In the discussion of the pattern of values (Section VZ, Volume 2), the suggestion has been made that the value polarities might usefully be mapped onto the surface of a sphere, interwoven in a "tensegrity" structure to reflect the integrity of their tensional interdependence. Imposing spherical curvature on the grid renders the pattern of values finite but unbounded. In this form it constitutes a whole which may prove psychologically more meaningful, for the same reasons that mandalas are used to render complexes of psychic functions meaningful in an integrative manner. The set of action operators might then lend themselves to similar treatment. Just as the value polarities indicate extremes of imbalance, the gerund operators might be configured to indicate the same.
In effect, the set of gerund operators provides a pattern of ways in which "things can happen". Further confrontation between the value polarities and the gerunds could increase the sophistication of the latter set without jeopardizing its comprehensibility. In this form it could constitute a valuable checklist for policy weaknesses in any domain.

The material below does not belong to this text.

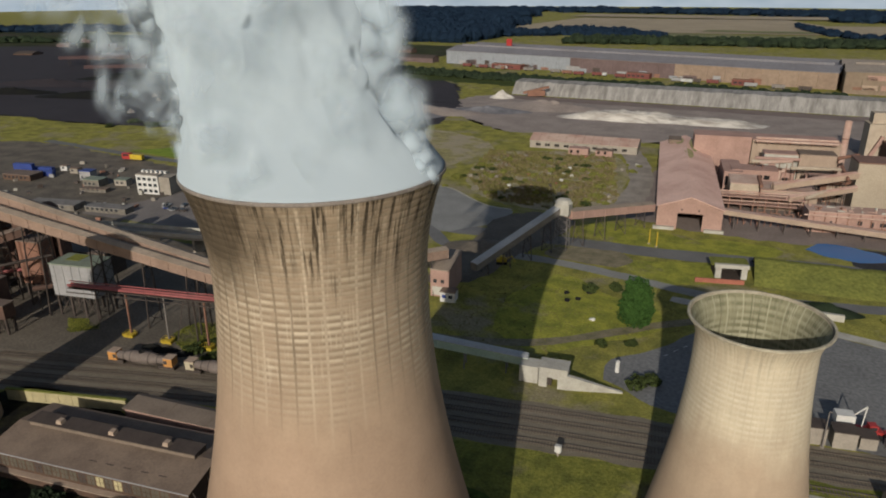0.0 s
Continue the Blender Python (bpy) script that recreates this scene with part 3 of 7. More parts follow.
def tower_material(name, low, mid, top, joint, stain, height, seam, bloom=(0.5, 0.43, 0.32), soot_at=(0, 0, -90)):
    """Cast concrete: tone changes with height, dark runs below the rim, darker casting joints."""
    m = bpy.data.materials.new(name)
    m.use_nodes = True
    n, k = m.node_tree.nodes, m.node_tree.links.new
    p = n["Principled BSDF"]
    p.inputs["Roughness"].default_value = 0.9
    p.inputs["Specular IOR Level"].default_value = 0.15

    def math_node(op, a, b=None):
        q = n.new("ShaderNodeMath")
        q.operation = op
        for i, v in enumerate((a, b)):
            if v is None:
                continue
            if isinstance(v, (int, float)):
                q.inputs[i].default_value = v
            else:
                k(v, q.inputs[i])
        return q.outputs[0]

    def mixed(fac, a, b, blend="MIX"):
        q = n.new("ShaderNodeMix")
        q.data_type, q.blend_type = "RGBA", blend
        for i, v in ((0, fac), (6, a), (7, b)):
            if isinstance(v, (int, float)):
                q.inputs[i].default_value = v
            elif isinstance(v, tuple):
                q.inputs[i].default_value = (*v, 1)
            else:
                k(v, q.inputs[i])
        return q.outputs[2]

    def noise_at(vec, scale, detail=4, rough=0.6):
        q = n.new("ShaderNodeTexNoise")
        q.inputs["Scale"].default_value, q.inputs["Detail"].default_value, q.inputs["Roughness"].default_value = scale, detail, rough
        k(vec, q.inputs["Vector"])
        return q.outputs[0]

    def ranged(v, a, b, c=0.0, d=1.0):
        q = n.new("ShaderNodeMapRange")
        q.inputs[1].default_value, q.inputs[2].default_value, q.inputs[3].default_value, q.inputs[4].default_value = a, b, c, d
        k(v, q.inputs[0])
        return q.outputs[0]

    xyz = n.new("ShaderNodeSeparateXYZ")
    tc = n.new("ShaderNodeTexCoord").outputs["Object"]
    k(tc, xyz.inputs[0])
    x, y, z = xyz.outputs
    ang = math_node("ARCTAN2", y, x)
    comb = n.new("ShaderNodeCombineXYZ")
    k(math_node("MULTIPLY", ang, 14.0), comb.inputs[0])
    k(math_node("MULTIPLY", z, 0.05), comb.inputs[1])
    streak = comb.outputs[0]
    comb2 = n.new("ShaderNodeCombineXYZ")
    k(math_node("MULTIPLY", ang, 3.0), comb2.inputs[0])
    k(math_node("MULTIPLY", z, 0.04), comb2.inputs[1])
    wob = noise_at(tc, 0.09, 3)
    zz = math_node("ADD", z, math_node("MULTIPLY", math_node("SUBTRACT", wob, 0.5), 16.0))
    col = mixed(ranged(zz, height * 0.06, height * 0.5), low, mid)
    col = mixed(ranged(zz, height * 0.52, height * 0.72), col, top)
    col = mixed(ranged(noise_at(tc, 0.2, 5), 0.35, 0.7, 0.0, 0.22), col, tuple(c * 0.62 for c in low))
    col = mixed(ranged(noise_at(comb2.outputs[0], 1.0, 4), 0.45, 0.75, 0.0, 0.4), col, tuple(c * 0.72 for c in mid))
    # pale lime bloom in rows on the casting lifts, dark joints between the lifts and panels
    if seam:
        lift = math_node("FRACT", math_node("DIVIDE", z, seam[0]))
        col_p = math_node("FRACT", math_node("MULTIPLY", ang, seam[1] / (2 * math.pi)))
        zone = math_node("MULTIPLY", ranged(zz, height * 0.6, height * 0.74), ranged(noise_at(tc, 0.28, 4), 0.34, 0.6, 0.25, 1.0))
        bar = math_node("MULTIPLY", ranged(lift, 0.25, 0.55), ranged(lift, 0.8, 1.0, 1.0, 0.0))
        gap = ranged(math_node("ABSOLUTE", math_node("SUBTRACT", col_p, 0.5)), 0.39, 0.47)
        bar = math_node("MULTIPLY", bar, math_node("SUBTRACT", 1.0, math_node("MULTIPLY", gap, 0.85)))
        cell = n.new("ShaderNodeCombineXYZ")
        k(math_node("FLOOR", math_node("MULTIPLY", ang, seam[1] / (2 * math.pi))), cell.inputs[0])
        k(math_node("FLOOR", math_node("DIVIDE", z, seam[0])), cell.inputs[1])
        wn2 = n.new("ShaderNodeTexWhiteNoise")
        wn2.noise_dimensions = "2D"
        k(cell.outputs[0], wn2.inputs["Vector"])
        bar = math_node("MULTIPLY", math_node("MULTIPLY", bar, ranged(wn2.outputs[0], 0.0, 1.0, 0.6, 1.0)), ranged(zz, height * 0.78, height * 0.94, 1.0, 0.35))
        col = mixed(math_node("MULTIPLY", zone, seam[2]), col, joint)
        lanes = n.new("ShaderNodeTexWhiteNoise")
        lanes.noise_dimensions = "1D"
        k(math_node("FLOOR", math_node("ADD", math_node("MULTIPLY", ang, seam[1] / (2 * math.pi)), 0.5)), lanes.inputs["W"])
        upright = math_node("MULTIPLY", math_node("MULTIPLY", gap, ranged(lanes.outputs[0], 0.0, 1.0, 0.45, 1.0)), ranged(zz, height * 0.56, height * 0.7))
        pale = ranged(lanes.outputs[0], 0.45, 0.55)
        col = mixed(math_node("MULTIPLY", math_node("MULTIPLY", upright, math_node("SUBTRACT", 1.0, pale)), seam[2]), col, tuple(c * 0.55 for c in joint))
        col = mixed(math_node("MULTIPLY", math_node("MULTIPLY", upright, pale), seam[3] * 0.55), col, bloom)
        col = mixed(math_node("MULTIPLY", math_node("MULTIPLY", zone, bar), seam[3]), col, bloom)
        white = math_node("MULTIPLY", ranged(noise_at(streak, 3.2, 3, 0.5), 0.57, 0.64), ranged(noise_at(comb2.outputs[0], 3.0, 3), 0.42, 0.55))
        col = mixed(math_node("MULTIPLY", math_node("MULTIPLY", white, ranged(zz, height * 0.6, height * 0.75)), seam[3] * 0.35), col, bloom)
    # splashed dirt above the legs
    col = mixed(ranged(math_node("ADD", z, math_node("MULTIPLY", noise_at(tc, 0.35, 6), 9.0)), height * 0.1 + 1.5, height * 0.1 + 6.0, 0.6, 0.0), col, tuple(c * 0.5 for c in low))
    # soot drifted on to the windward shoulder
    far = n.new("ShaderNodeVectorMath")
    far.operation = "DISTANCE"
    k(tc, far.inputs[0])
    far.inputs[1].default_value = soot_at
    cake = math_node("MULTIPLY", ranged(math_node("ADD", far.outputs[1], math_node("MULTIPLY", noise_at(tc, 0.3, 4), 8.0)), 11.5, 19.0, 1.0, 0.0), stain)
    col = mixed(math_node("MULTIPLY", cake, 0.95), col, tuple(c * 0.42 for c in joint))
    # dark runs from the rim, each of its own length
    run = ranged(noise_at(streak, 2.0, 4, 0.6), 0.5, 0.58)
    reach = math_node("ADD", ranged(z, height * 0.78, height * 0.995), math_node("MULTIPLY", math_node("SUBTRACT", noise_at(streak, 0.6, 2), 0.52), 1.9))
    soot = math_node("MULTIPLY", run, ranged(reach, 0.3, 0.7))
    col = mixed(math_node("MULTIPLY", soot, stain), col, tuple(c * 0.3 for c in joint))
    fine = ranged(noise_at(tc, 2.2, 5), 0.3, 0.7, 0.94, 1.04)
    col = mixed(1.0, col, fine, "MULTIPLY")
    k(col, p.inputs["Base Color"])
    bp = n.new("ShaderNodeBump")
    bp.inputs["Strength"].default_value, bp.inputs["Distance"].default_value = 0.12, 0.06
    k(noise_at(tc, 3.0, 4), bp.inputs["Height"])
    k(bp.outputs[0], p.inputs["Normal"])
    return m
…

5. Future "massaging" of the database
The value of any pattern of strategies obviously needs to be tested by attempting to present all strategies in the database in terms of that pattern. As discussed earlier, one merit of this is to challenge names currently given to strategies and to identify strategies which are in effect duplicates. This approach would also expose the possible existence of strategies not currently reflected in the database. On the other hand, the exercise would also highlight strategies to which the current set of "action operators" is poorly adapted, thus suggesting lines for further improvement. Of special interest is the way in which strategies, which are unusual in terms of the implicit operator (not the subject category or qualifier), raise questions about values which have not been rendered sufficiently explicit. They may even point to the emergence of new values.